The Lagos Chamber of Commerce and Industry has expressed concern over the feasibility of implementing Nigeria’s capital expenditure in the 2025 budget, warning that the current fiscal structure cannot fund it.

Speaking at a press briefing in Lagos on the state of the economy on Thursday, LCCI President Gabriel Idahosa stated that the Federal Government’s capital spending is effectively unfunded, with the combined total of debt service and recurrent expenditure exceeding projected revenues.

“The chamber notes that the budget size at N54.99tn, though large in Naira terms, is relatively smaller in dollar value considering the exchange rate depreciation,” Idahosa submitted.

“The chamber is worried about the feasibility of capital spending, given that the sum of debt service and recurrent expenditure is greater than the revenue projections, implying that capital spending is left without revenue for implementation.”

According to the LCCI president, while the 2025 budget size of N54.99tn may appear substantial in naira terms, it is smaller in dollar value due to the depreciation of the local currency.

He noted that N14.317tn is earmarked for debt servicing, N13.64tn for recurrent expenditure, and N23.96tn for capital expenditure, with a fiscal deficit of N13.08tn.

Idahosa warned that the rising cost of debt and recurrent obligations could jeopardise development goals, advising, “The Federal Government must develop a model to attract private investment in strategic infrastructural assets to improve the country’s competitiveness.”

He further stressed the importance of tying borrowings strictly to productive projects, urging that government borrowings be project-tied.

Highlighting Nigeria’s growing debt stock, the Chamber noted that the country’s total public debt rose to N144.67tn as of December 2024, a 48.58 per cent increase from N97.34tn the previous year.

The figure is expected to climb to over N157tn by December 2025 due to the planned N13tn borrowing to finance the budget deficit.

“The Chamber notes improvement in the government’s fiscal situation; however, it is worried about the government’s new borrowings, particularly when such borrowings are not for productive investments,” Idahosa said.

He called on the government to revisit its debt management strategy to explore cheaper financing options by leveraging national assets more efficiently.

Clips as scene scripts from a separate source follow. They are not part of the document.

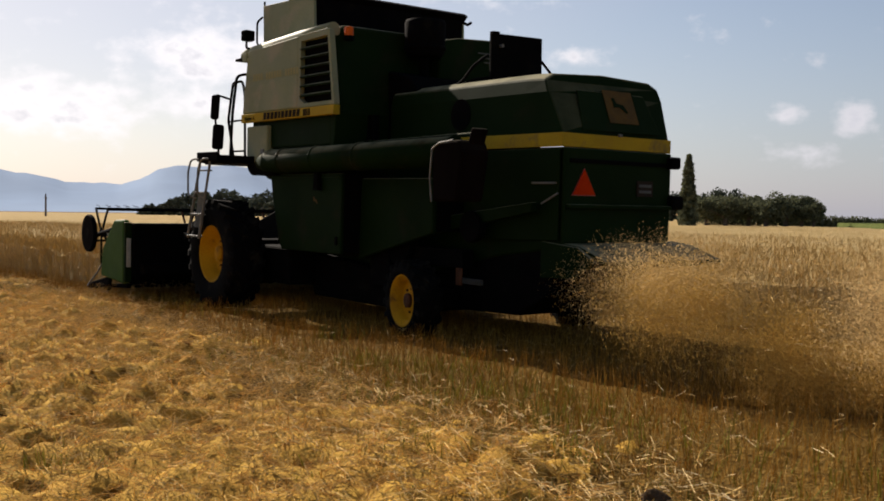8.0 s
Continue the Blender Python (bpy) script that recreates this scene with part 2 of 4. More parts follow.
def box(x0, x1, y0, y1, z0, z1, w=0.01, bm=None):
    b = bmesh.new()
    vs = [b.verts.new((x, y, z)) for x in (x0, x1) for y in (y0, y1) for z in (z0, z1)]
    for f in ((0, 1, 3, 2), (4, 6, 7, 5), (0, 4, 5, 1), (2, 3, 7, 6), (0, 2, 6, 4), (1, 5, 7, 3)):
        b.faces.new([vs[i] for i in f])
    bmesh.ops.recalc_face_normals(b, faces=b.faces)
    bevel(b, w)
    return join(bm, b)


def join(bm, b):
    if bm is None:
        return b
    me = bpy.data.meshes.new("t")
    b.to_mesh(me)
    b.free()
    bm.from_mesh(me)
    bpy.data.meshes.remove(me)
    return bm


def prism(pts, a0, a1, axis="y", w=0.01, bm=None):
    """A polygon pushed along an axis. axis y: pts are (x, z); x: (y, z); z: (x, y)."""
    b = bmesh.new()

    def v(p, a):
        return {"y": (p[0], a, p[1]), "x": (a, p[0], p[1]), "z": (p[0], p[1], a)}[axis]
    lo, hi = [b.verts.new(v(p, a0)) for p in pts], [b.verts.new(v(p, a1)) for p in pts]
    b.faces.new(lo)
    b.faces.new(hi[::-1])
    for i in range(len(pts)):
        j = (i + 1) % len(pts)
        b.faces.new((lo[i], hi[i], hi[j], lo[j]))
    bmesh.ops.recalc_face_normals(b, faces=b.faces)
    bevel(b, w)
    return join(bm, b)


def tube(pts, r, n=10, bm=None, closed_ends=True):
    """A round bar along a polyline; r may be a list of radii."""
    b = bmesh.new()
    pts = [Vector(p) for p in pts]
    rs = r if isinstance(r, (list, tuple)) else [r] * len(pts)
    rings, up = [], None
    for i, p in enumerate(pts):
        d = (pts[min(i + 1, len(pts) - 1)] - pts[max(i - 1, 0)]).normalized()
        if up is None:
            up = Vector((0, 0, 1)) if abs(d.z) < 0.9 else Vector((0, 1, 0))
        s = d.cross(up).normalized()
        up = s.cross(d).normalized()
        rings.append([b.verts.new(p + rs[i] * (math.cos(k * math.tau / n) * s + math.sin(k * math.tau / n) * up)) for k in range(n)])
    for a, c in zip(rings, rings[1:]):
        for k in range(n):
            b.faces.new((a[k], a[(k + 1) % n], c[(k + 1) % n], c[k]))
    if closed_ends:
        b.faces.new(rings[0][::-1])
        b.faces.new(rings[-1])
    return join(bm, b)


def rounded(pts, r, seg=5):
    """A polyline with its inner corners rounded off."""
    pts = [Vector(p) for p in pts]
    out = [pts[0]]
    for a, p, c in zip(pts, pts[1:], pts[2:]):
        ra = min(r, (p - a).length * 0.45, (p - c).length * 0.45)
        s, e = p + (a - p).normalized() * ra, p + (c - p).normalized() * ra
        out += [(1 - k) ** 2 * s + 2 * k * (1 - k) * p + k * k * e for k in [i / seg for i in range(seg + 1)]]
    return out + [pts[-1]]


def lathe(profile, n=48, axis="y", bm=None, caps=True):
    """(radius, along) pairs turned round an axis through the origin."""
    b = bmesh.new()
    rings = []
    for r, a in profile:
        ring = []
        for k in range(n):
            c, s = r * math.cos(k * math.tau / n), r * math.sin(k * math.tau / n)
            ring.append(b.verts.new({"y": (c, a, s), "z": (c, s, a), "x": (a, c, s)}[axis]))
        rings.append(ring)
    for a, c in zip(rings, rings[1:]):
        for k in range(n):
            b.faces.new((a[k], a[(k + 1) % n], c[(k + 1) % n], c[k]))
    if caps and profile[0][0] > 1e-4:
        b.faces.new(rings[0][::-1])
    if caps and profile[-1][0] > 1e-4:
        b.faces.new(rings[-1])
    bmesh.ops.remove_doubles(b, verts=b.verts, dist=1e-5)
    return join(bm, b)


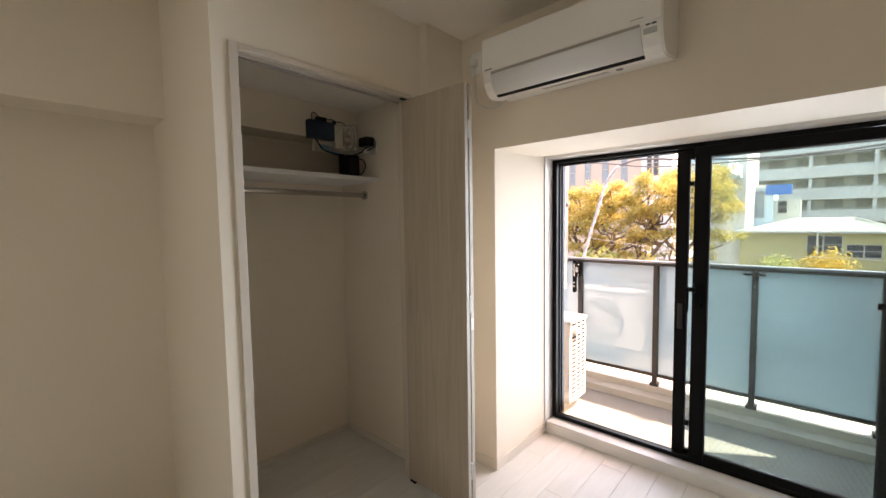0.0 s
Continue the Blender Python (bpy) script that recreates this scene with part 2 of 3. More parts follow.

On revenue generation, the chamber backed ongoing tax reforms but warned against measures that may further burden citizens. “We urge the government to hasten its tax reforms to ensure a more efficient tax system without pain to the citizens and sustainably improve the country’s revenue,” Idahosa added.

The chamber urged a comprehensive overhaul of the country’s fiscal approach, recommending that the government strengthen policy consistency, attract private sector participation in infrastructure, and build investor confidence to stimulate economic growth.

The LCCI noted that it will continue to engage with government agencies and stakeholders to push for actionable reforms that support the private sector and national development.